Però qualcosa di buono, di molto buono, in questa stagione c'è stato:  l'eredità che Carl ha lasciato ai suoi cari e al suo gruppo. Ad un Rick sempre più lontano dalla moralità dell'eroe buono e sempre più pericolosamente border line e accecato dal desiderio di vendetta, gli showrunner affiancano infatti l'attitudine di un ragazzo cresciuto precocemente che gli spiega (il figlio al padre) la strada della riappacificazione. Molto interessante anche l'alternarsi di flash forward assieme a sequenze che si scopriranno essere state solo sognate da Carl, i cui autentici significati non saranno svelati fino all'ultimo episodio.

Contrariamente alle aspettative di molti, la stagione non termina con Negan ucciso nel modo più cruento possibile da Rick, ma con un'imprevedibile riconciliazione tra i due gruppi e  con una speranza di nuovo sviluppo nell'armonia collettiva.
Il messaggio molto poco americano è quello della ricostruzione di regole di convivenza civili, la fine della rappresaglia, la misericordia verso gli sconfitti.
A Negan viene quindi salvata la vita e comunicata una condanna all'ergastolo, quale esempio di un nuovo mondo che sta per nascere (e, surrettiziamente, per tenere nel cast uno dei villain più iconografici degli ultimi tempi). 

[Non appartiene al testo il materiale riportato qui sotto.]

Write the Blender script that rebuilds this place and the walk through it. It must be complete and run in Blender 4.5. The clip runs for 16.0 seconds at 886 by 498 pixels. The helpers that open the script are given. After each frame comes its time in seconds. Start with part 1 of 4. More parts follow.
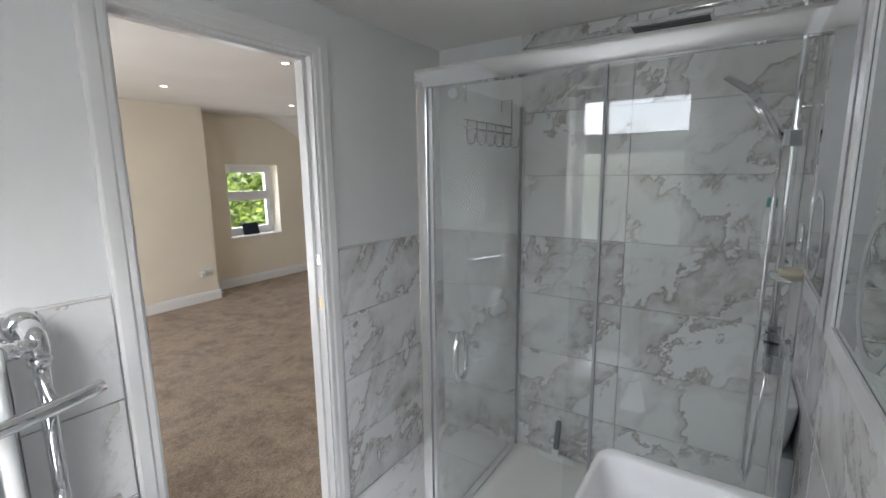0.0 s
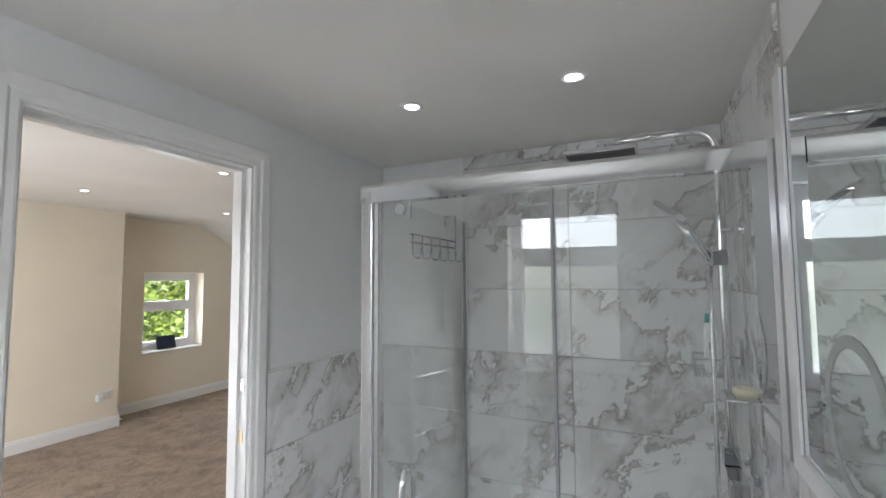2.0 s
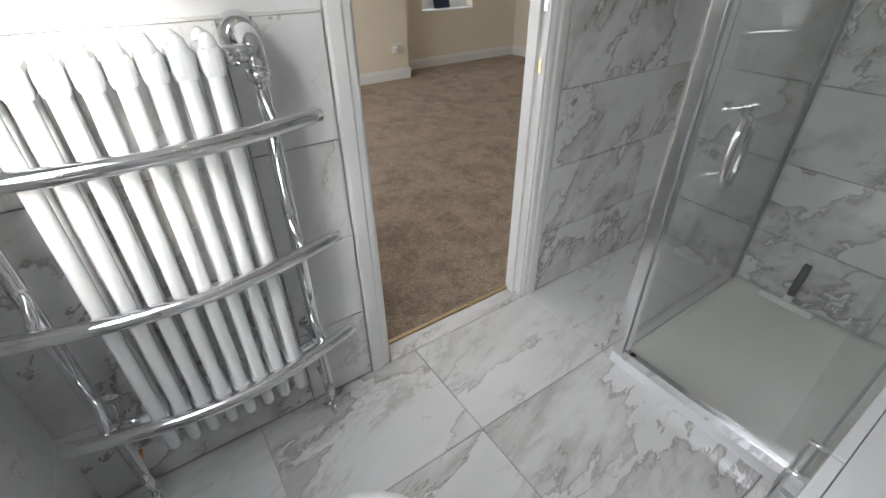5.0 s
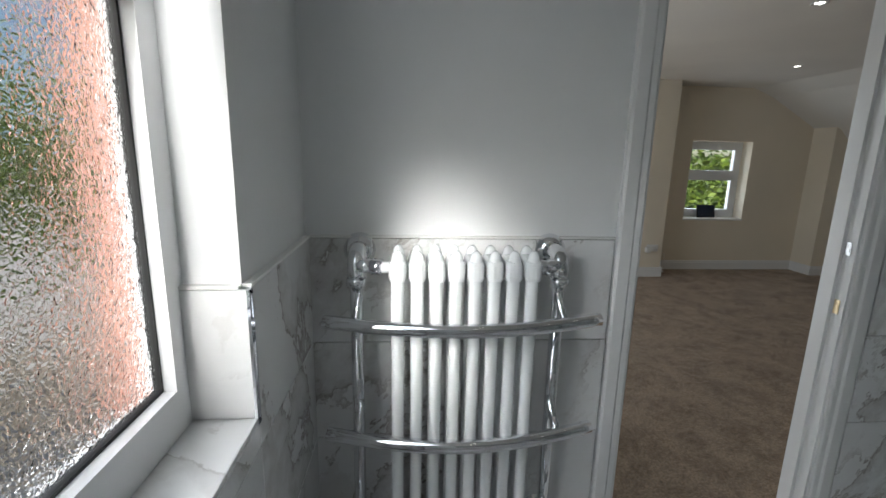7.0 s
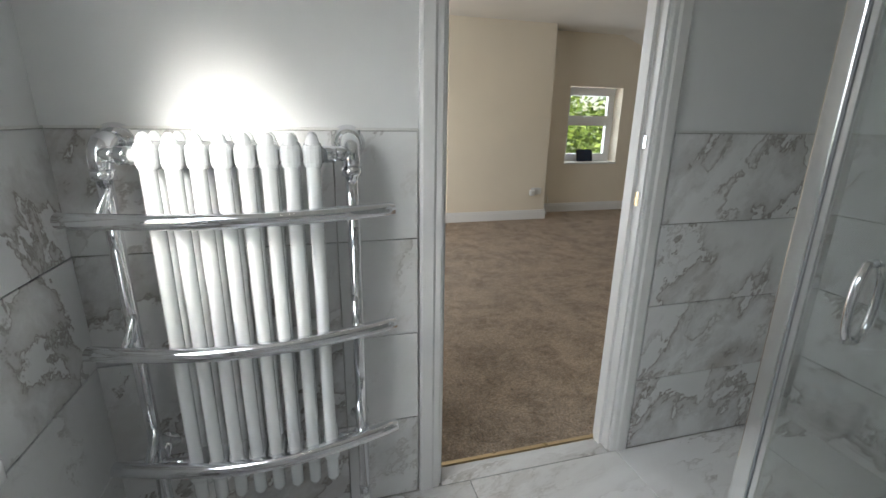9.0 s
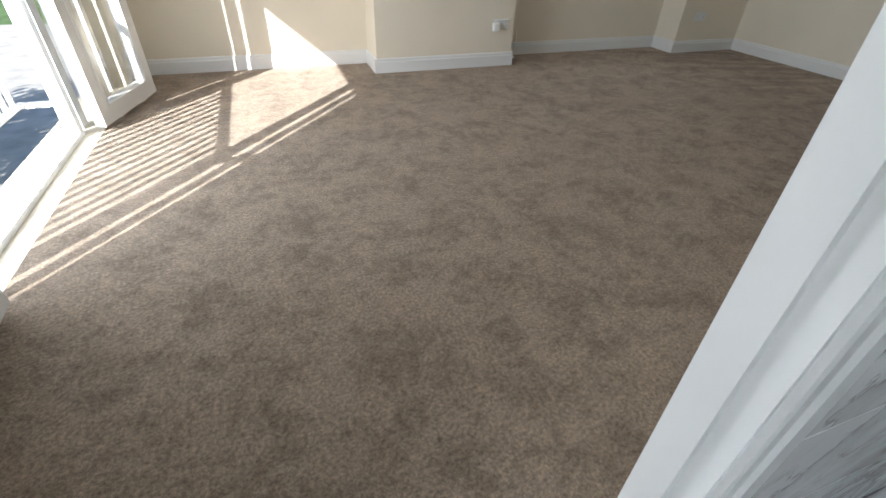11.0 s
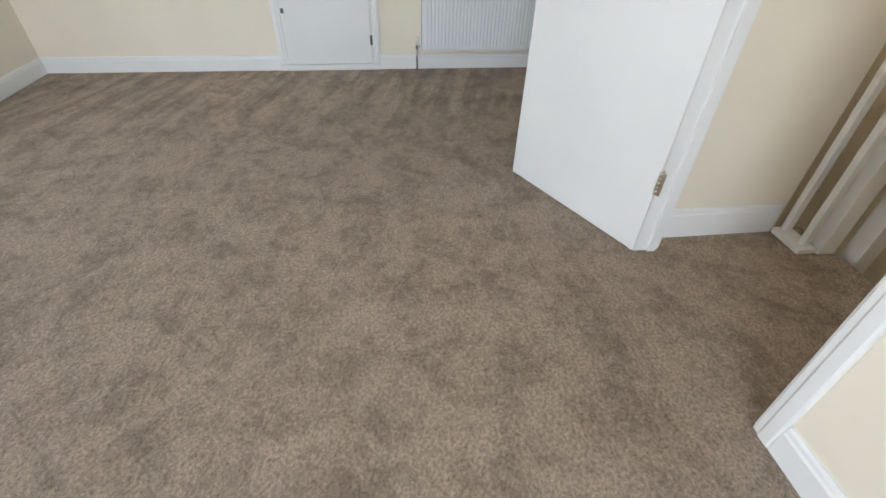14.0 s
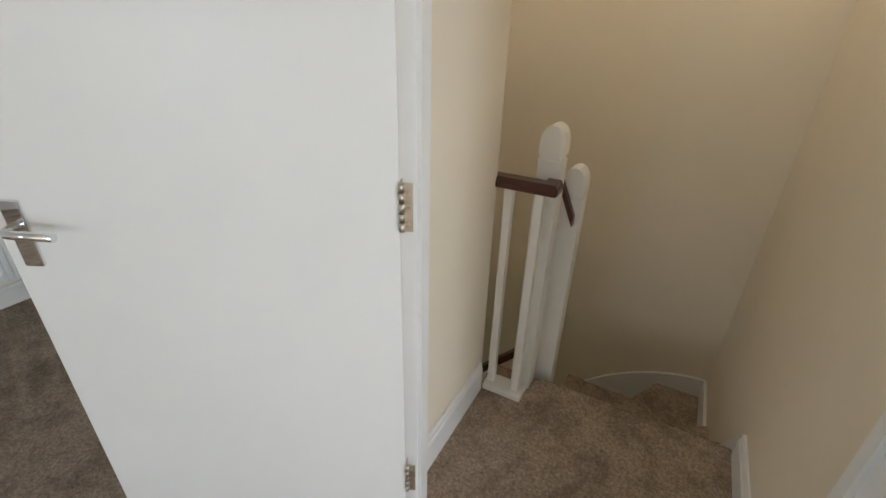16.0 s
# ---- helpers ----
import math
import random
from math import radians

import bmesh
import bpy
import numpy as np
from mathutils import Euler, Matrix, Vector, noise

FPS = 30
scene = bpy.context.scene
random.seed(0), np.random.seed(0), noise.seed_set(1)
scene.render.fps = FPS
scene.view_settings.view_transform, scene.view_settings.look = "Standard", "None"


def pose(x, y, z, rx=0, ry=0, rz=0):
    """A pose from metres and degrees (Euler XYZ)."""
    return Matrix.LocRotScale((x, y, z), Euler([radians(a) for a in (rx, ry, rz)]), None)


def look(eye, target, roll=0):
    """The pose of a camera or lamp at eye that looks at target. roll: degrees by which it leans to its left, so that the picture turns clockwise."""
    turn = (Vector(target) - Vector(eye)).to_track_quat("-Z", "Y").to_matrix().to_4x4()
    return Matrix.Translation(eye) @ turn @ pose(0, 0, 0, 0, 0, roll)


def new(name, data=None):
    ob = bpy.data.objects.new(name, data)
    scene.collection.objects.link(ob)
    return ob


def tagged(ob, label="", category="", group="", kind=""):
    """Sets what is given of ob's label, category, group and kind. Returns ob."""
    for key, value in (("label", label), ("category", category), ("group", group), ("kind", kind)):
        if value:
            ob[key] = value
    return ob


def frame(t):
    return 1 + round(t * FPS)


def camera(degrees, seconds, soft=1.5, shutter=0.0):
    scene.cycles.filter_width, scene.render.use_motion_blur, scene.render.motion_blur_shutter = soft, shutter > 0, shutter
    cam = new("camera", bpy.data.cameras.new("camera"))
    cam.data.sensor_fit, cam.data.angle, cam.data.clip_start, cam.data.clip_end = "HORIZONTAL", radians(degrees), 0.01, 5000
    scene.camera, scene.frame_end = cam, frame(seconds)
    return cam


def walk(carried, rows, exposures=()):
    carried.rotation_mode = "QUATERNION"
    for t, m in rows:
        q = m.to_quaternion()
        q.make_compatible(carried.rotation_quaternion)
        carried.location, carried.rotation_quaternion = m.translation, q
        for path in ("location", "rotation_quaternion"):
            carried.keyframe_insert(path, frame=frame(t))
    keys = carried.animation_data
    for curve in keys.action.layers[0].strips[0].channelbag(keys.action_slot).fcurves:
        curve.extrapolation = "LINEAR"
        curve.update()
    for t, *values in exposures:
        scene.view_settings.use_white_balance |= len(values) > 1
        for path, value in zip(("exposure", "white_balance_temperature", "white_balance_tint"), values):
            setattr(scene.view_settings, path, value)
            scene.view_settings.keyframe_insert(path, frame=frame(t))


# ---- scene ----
cam = camera(89.4, 16.0)
PATH = [
    (0, (-0.476, -1.42, 1.52), (1.17, -0.334, 1.184), -0.7),
    (0.5, (-0.468, -1.402, 1.552), (1.221, -0.344, 1.391), -0.3),
    (1, (-0.455, -1.384, 1.592), (1.289, -0.406, 1.531), -0.3),
    (1.5, (-0.473, -1.378, 1.624), (1.311, -0.476, 1.701), -0.3),
    (2, (-0.422, -1.351, 1.547), (1.383, -0.499, 1.683), -0.4),
    (2.5, (-0.39, -1.278, 1.416), (1.419, -0.442, 1.247), -0.1),
    (3, (-0.421, -1.287, 1.297), (1.276, -0.506, 0.581), 0.5),
    (3.2, (-0.393, -1.272, 1.255), (1.256, -0.508, 0.42), 0.6),
    (5.5, (-0.422, -1.104, 1.374), (0.347, 0.368, 0.259), 0.9),
    (6, (-0.469, -1.126, 1.447), (0.231, 0.595, 0.707), 0.2),
    (6.5, (-0.507, -1.13, 1.438), (-0.032, 0.747, 0.937), 0.4),
    (7, (-0.572, -1.215, 1.425), (-0.417, 0.736, 1.012), 1.2),
    (7.5, (-0.553, -1.21, 1.405), (-0.584, 0.758, 1.049), 0.0),
    (8, (-0.415, -1.224, 1.326), (-0.509, 0.739, 0.954), 0.7),
    (8.5, (-0.3, -1.256, 1.27), (-0.149, 0.693, 0.846), 1.5),
    (9, (-0.253, -1.237, 1.234), (0.261, 0.613, 0.673), 0.9),
    (9.5, (-0.126, -1.084, 1.204), (0.547, 0.657, 0.484), 1.0),
    (9.7, (-0.069, -0.994, 1.196), (0.623, 0.705, 0.401), 1.4),
    (11.8, (0.609, 0.361, 1.068), (1.14, 1.823, -0.189), 1.3),
    (12, (0.692, 0.458, 1.071), (1.221, 1.922, -0.183), 1.2),
    (12.5, (0.922, 0.667, 1.098), (1.757, 1.987, -0.15), 1.2),
    (13, (0.988, 0.842, 1.173), (2.342, 1.627, -0.073), -0.1),
    (13.5, (1.137, 1.13, 1.211), (2.682, 1.338, -0.042), 1.4),
    (14, (1.393, 1.274, 1.266), (2.928, 1.059, 0.002), 1.8),
    (14.5, (1.657, 1.364, 1.325), (3.072, 0.745, 0.054), 0.8),
    (15, (1.953, 1.258, 1.357), (3.179, 0.313, 0.09), 0.7),
    (15.2, (2.055, 1.21, 1.382), (3.223, 0.127, 0.172), 0.5),
    (15.5, (2.208, 1.114, 1.422), (3.289, -0.176, 0.342), 1.4),
    (16, (2.382, 0.879, 1.481), (3.218, -0.686, 0.558), 1.5),
]
walk(cam, [(t, look(eye, target, roll)) for t, eye, target, roll in PATH],
     [(0, 1.7, 6300, 13), (2.5, 1.9, 6300, 13), (3.2, 1.75, 6350, 13), (5.5, 1.35, 6500, 11), (6.0, 1.15, 6400, 10), (6.5, 0.65, 6300, 9), (7.0, 0.45, 6200, 9), (8.0, 0.45, 6200, 9),
      (8.5, 0.7, 6300, 9), (9.0, 1.2, 6400, 9), (9.7, 1.4, 6400, 9), (11.8, 1.6, 5800, 8), (12.5, 1.7, 5800, 8), (13.5, 2.55, 5800, 8), (14.5, 2.6, 5850, 9), (15.5, 2.45, 6050, 9), (16.0, 2.25, 6050, 9)])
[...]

Maggie, Daryl e Jesus (quest'ultimo in maniera del tutto incomprensibile, visto il ruolo di colomba che ha sempre avuto) la pensano diversamente e preparano nell'ombra il primo colpo di stato dell'era The Walking Dead. E in questo sì, che gli americani hanno da insegnare a tutti.

E' superfluo ribadirlo: in autunno arriva la nona stagione.